Best practices for securing GitHub Actions runners
The following practices address the most common runner risks without fundamentally changing developer workflows.
Use GitHub-hosted runners for untrusted code
For pull requests and external contributions, GitHub-hosted runners provide strong isolation and automatic ephemerality.
Avoid exposing secrets to these jobs unless strictly required.
Adopt ephemeral self-hosted runners for sensitive workloads
If self-hosted runners are required, make them ephemeral.
Each job should:
- Provision a fresh runner
- Execute a single job
- Be destroyed immediately afterward
This model dramatically reduces persistence risk.

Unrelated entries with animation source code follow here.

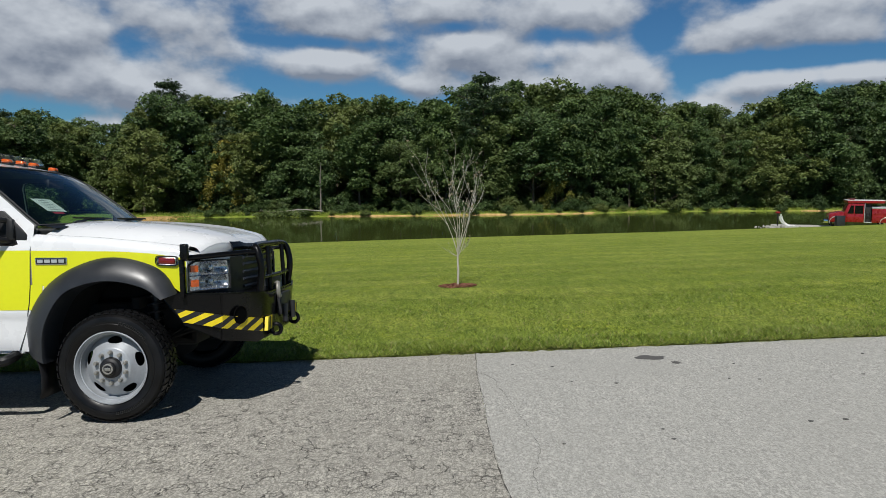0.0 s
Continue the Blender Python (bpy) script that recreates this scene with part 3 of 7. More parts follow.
def make_seam():
    """The open crack where the two road surfaces meet."""
    rng = random.Random(9)
    bm = bmesh.new()
    rows = []
    drift = 0.0
    for k in range(90):
        y = -2.6 + 5.1 * k / 89
        drift = 0.8 * drift + rng.gauss(0, 0.004)
        x = float(np.interp(y, SEAM_Y, SEAM_X)) + drift
        w = (0.0006 + 0.0045 * rng.random() ** 2) * (1.0 if y > 0.5 else 0.5 if y > -0.9 else 1.3)
        rows.append([(x - w, y, 0.002), (x, y, 0.0035), (x + w, y, 0.002)])
    add_grid(bm, rows)
    # a finer crack beside it in the newer surface, broken twice
    for y0, y1 in ((1.48, 0.90), (0.84, -0.26), (-0.46, -1.4)):
        rows = []
        drift = 0.0
        for k in range(34):
            drift = 0.8 * drift + rng.gauss(0, 0.004)
            y = y0 + (y1 - y0) * k / 33
            x = float(np.interp(-y, (-1.48, -1.41, -1.19, -0.92, -0.59, 0.24, 0.74, 1.1, 1.4), (0.71, 0.758, 0.855, 0.846, 0.90, 0.971, 0.977, 0.89, 0.89))) + drift
            w = 0.0015 * (1 - k / 36) * rng.random() + 0.0005
            rows.append([(x - w, y, 0.002), (x, y + w, 0.0033), (x + w, y, 0.002)])
        add_grid(bm, rows)
    bmesh.ops.recalc_face_normals(bm, faces=bm.faces)
    ob = finish("crack", bm, M_CRACK, angle=80)
    ob.matrix_world = SLOPE
    tagged(ob, "open dark crack along the joint of the road surfaces", "crack", kind="structure")


M_CRACK = worn("crack_dark", (0.085, 0.08, 0.07), 0.95, vary=0.3, scale=30.0, bump=0.2).m
make_ground()
make_litter()
make_seam()
make_bank()
make_road()

# ---- the woods ----
def unit(v):
    return v / np.linalg.norm(v, axis=1, keepdims=True)


def leaf_cloud(rng, lobes, count, size, per=9, flat=0.8):
    """Leaves as triangles, gathered into flattish sprays on and in a set of ellipsoid lobes (centre, radii)."""
    m = max(1, count // per)
    area = np.array([r[0] * r[1] + r[1] * r[2] for _, r in lobes])
    pick = rng.choice(len(lobes), m, p=area / area.sum())
    c = np.array([l[0] for l in lobes])[pick]
    r = np.array([l[1] for l in lobes])[pick]
    d = unit(rng.normal(size=(m, 3)))
    p = c + d * r * (1.12 - 0.5 * rng.random((m, 1)) ** 1.5)
    nrm = unit(d * 0.55 + np.array([0, 0, flat]) + rng.normal(scale=0.35, size=(m, 3)))
    a = unit(np.cross(nrm, rng.normal(size=(m, 3))))
    b = np.cross(nrm, a)
    reach = size * rng.uniform(1.2, 2.6, (m, 1))
    # each spray droops a little from its middle outwards
    p, nrm, a, b, reach = (np.repeat(v, per, 0) for v in (p, nrm, a, b, reach))
    n = len(p)
    u, v = rng.normal(size=(n, 1)), rng.normal(size=(n, 1))
    p = p + (a * u + b * v * 0.8) * reach * 0.75 + nrm * rng.normal(scale=0.25, size=(n, 1)) * reach - np.array([0, 0, 0.12]) * reach * (u * u + v * v)
    nrm = unit(nrm + rng.normal(scale=0.42, size=(n, 3)))
    a = unit(np.cross(nrm, rng.normal(size=(n, 3))))
    b = np.cross(nrm, a)
    s = size * rng.uniform(0.45, 1.25, (n, 1))
    a, b = a * s, b * s * rng.uniform(0.55, 0.95, (n, 1))
    return np.stack([p + a, p - a * 0.6 + b, p - a * 0.5 - b], 1)


def make_tree(rng, height, width, leaves, kind, material, bark, base=0.22):
    """A woodland tree: tapered trunk, limbs, and a crown of leaf sprays in uneven clumps."""
    tree = new("tree")
    bm = bmesh.new()
    lean = rng.normal(0, 0.02, 2)
    top = height * 0.92
    r0 = 0.010 * height + 0.05
    pts = [(lean[0] * h + 0.1 * math.sin(h * 0.5), lean[1] * h, h) for h in np.linspace(-0.4, top, 8)]
    add_tube(bm, pts, [r0 * (1 - 0.9 * i / 7) for i in range(8)], 7)
    lobes = []

    def limb(h, a, spread, drop=0.7, thick=0.35):
        s = max(height * base * 0.7, h - spread * drop)
        c = Vector((lean[0] * h + math.cos(a) * spread, lean[1] * h + math.sin(a) * spread, h))
        if spread > 0.4:
            add_tube(bm, [(lean[0] * s, lean[1] * s, s), ((lean[0] * s + c[0]) / 2, (lean[1] * s + c[1]) / 2, (s + c[2]) / 2 - 0.1), tuple(c)],
                     [r0 * thick, r0 * thick * 0.6, 0.03], 5)
        return c

    if kind == "pine":
        # whorls of level boughs with daylight between them, rounded off at the top
        whorls = 9
        for i in range(whorls):
            f = base + (0.97 - base) * (i + 0.3) / whorls
            g = (f - base) / (1 - base)
            for j in range(4):
                a = i * 1.1 + j * 1.57 + rng.normal(0, 0.3)
                spread = width * 0.46 * math.sin(math.pi * min(0.97, g * 0.80 + 0.18)) * rng.uniform(0.55, 1.1)
                c = limb(height * f + rng.normal(0, 0.2), a, spread, 0.25, 0.25)
                for k in range(3):
                    w = width * rng.uniform(0.055, 0.10)
                    t = 1.0 - 0.28 * k
                    lobes.append(((c.x * t + rng.normal(0, w * 0.6), c.y * t + rng.normal(0, w * 0.6), c.z + rng.normal(0, 0.15)), (w, w, w * 0.45)))
        lobes.append(((lean[0] * height, lean[1] * height, height * 0.965), (width * 0.10, width * 0.10, height * 0.03)))
    else:
        n = 24 if kind == "broad" else 15
        for i in range(n):
            f = base + (0.96 - base) * (i + 0.5) / n
            g = (f - base) / (1 - base)
            a = i * 2.4 + rng.random() * 0.9
            dome = math.sin(math.pi * min(1, g * 0.72 + 0.26)) ** 0.8
            spread = width * (0.42 if kind == "broad" else 0.27) * dome * rng.uniform(0.45, 1.12)
            c = limb(height * f, a, spread)
            rad = width * rng.uniform(0.06, 0.145) * (1.0 if kind == "broad" else 1.35)
            for k in range(int(rng.integers(2, 5))):
                q = c + Vector(rng.normal(0, rad * 0.9, 3))
                rr = rad * rng.uniform(0.5, 1.1)
                q.z = min(q.z, height - rr * 0.5)
                lobes.append((tuple(q), (rr, rr, rr * rng.uniform(0.5, 0.8))))
        # the shaded heart of the crown
        lobes.append(((lean[0] * height * 0.6, lean[1] * height * 0.6, height * (base + 0.5 * (1 - base))), (width * 0.20, width * 0.20, height * (1 - base) * 0.34)))
    finish("trunk", bm, bark, tree)
    shards("crown", leaf_cloud(rng, lobes, int(leaves * 1.45), 0.25 if kind != "pine" else 0.15), material, tree)
    return tree


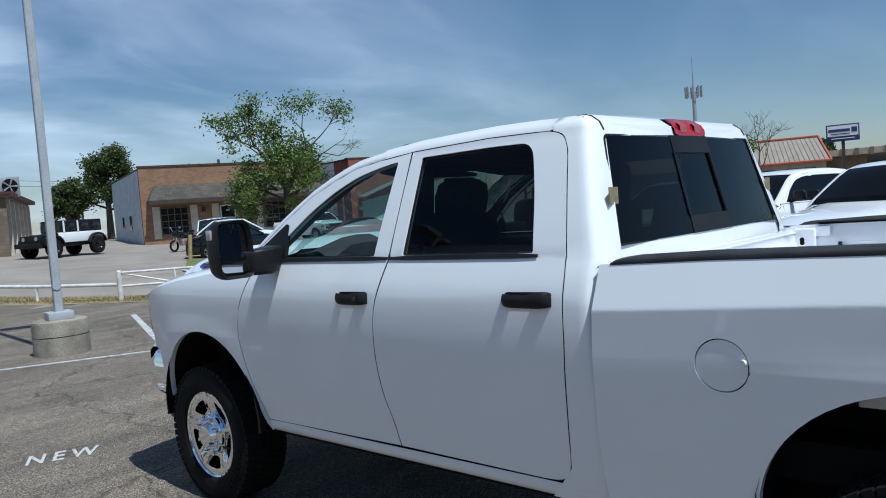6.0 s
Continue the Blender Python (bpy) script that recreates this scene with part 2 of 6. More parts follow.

Lock down permissions explicitly
Use GitHub’s fine-grained permissions model.
Define permissions at the workflow or job level instead of relying on defaults.
Review permission changes as carefully as code changes.
Pin and review third-party actions
Always pin actions to a specific commit SHA.
Avoid using actions that:
- Are unmaintained
- Lack transparency
- Execute unexpected logic
Treat actions as part of your supply chain.
Protect secrets aggressively
Avoid exposing secrets to workflows triggered by:
- Forked repositories
- Untrusted pull requests
Prefer short-lived credentials and identity-based access over static secrets.
Validate build outputs
Do not assume that artifacts produced by runners are trustworthy.
Use:
- Artifact signing
- Provenance attestations
- Verification gates before deployment
This ensures that compromised runners cannot silently poison releases.
Where runner security fits in a broader CI/CD strategy
Runner security is one part of pipeline security, but it cannot stand alone.
It must be combined with:
- CI/CD threat modeling
- Pipeline trust boundaries
- Policy enforcement
- Artifact integrity verification
Without these elements, even well-secured runners may still produce untrusted outputs.
Conclusion
GitHub Actions runners are a powerful automation primitive, but they also represent a high-risk execution environment.
They execute untrusted code, handle sensitive credentials, and produce artifacts that downstream systems trust.
Securing runners requires architectural decisions: ephemerality, isolation, least privilege, and explicit separation of trust levels.
Organizations that treat runners as disposable, untrusted execution environments— rather than trusted infrastructure— are far better positioned to defend against modern CI/CD and supply chain attacks.